Legal cartoons and humorous comment (c) Paul Brennan. All rights reserved.

I decided on 101 reasons as I didn’t want to depress the entire legal profession by having 1,001.
Paul Brennan, Lawyer, Sunshine Coast, Queensland, Australia

The Great Unread



As a law student, I spent many hours reading law books. It was the longest week of my life.

Then I discovered that law students don’t read law books. They are to be carried, taken home once, then placed on bookshelves and finally sold to next year’s law students in pristine condition.

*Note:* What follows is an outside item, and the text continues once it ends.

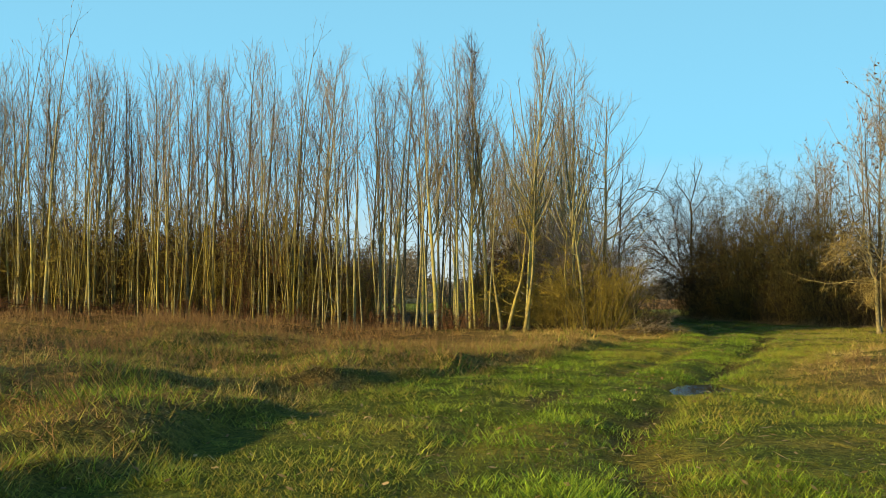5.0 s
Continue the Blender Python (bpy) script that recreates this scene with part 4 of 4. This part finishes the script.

For lawyers, unlike participants in the four-minute mile or the Tour de France, taking shortcuts is understandable when reading traditional law books. But still, we legal authors find it difficult not to include everything that we know and a great deal that we don’t know.

I wanted to write law books that people including lawyers would have the satisfaction of reading cover to cover. I was prepared to take the risk that they would discover that my books were total rubbish as opposed to traditional law books where they could never be sure. This new approach called for law books to be either shorter or more interesting. 

I soon found that I could leave out a few hundred pages, and readers either didn’t notice or didn’t mind. In my first book “Law for IT Professionals” I was complimented by one reviewer (there was only one) for summarising the rest of the law in eighteen pages, or was it thirteen.

Other legal authors found that my brief and short (“BS”) approach to law suited them too and cut hundreds of pages from their titles. They found as I did that they were far easier to carry around and introduce into conversations.

One disappointment is that the second-hand market in short law books is disappointing. On one occasion, I happened to be in Dymocks in Sydney and on requesting my own book (posing as a discerning reader) I was told, “You are in luck, they are now fifty per cent off.”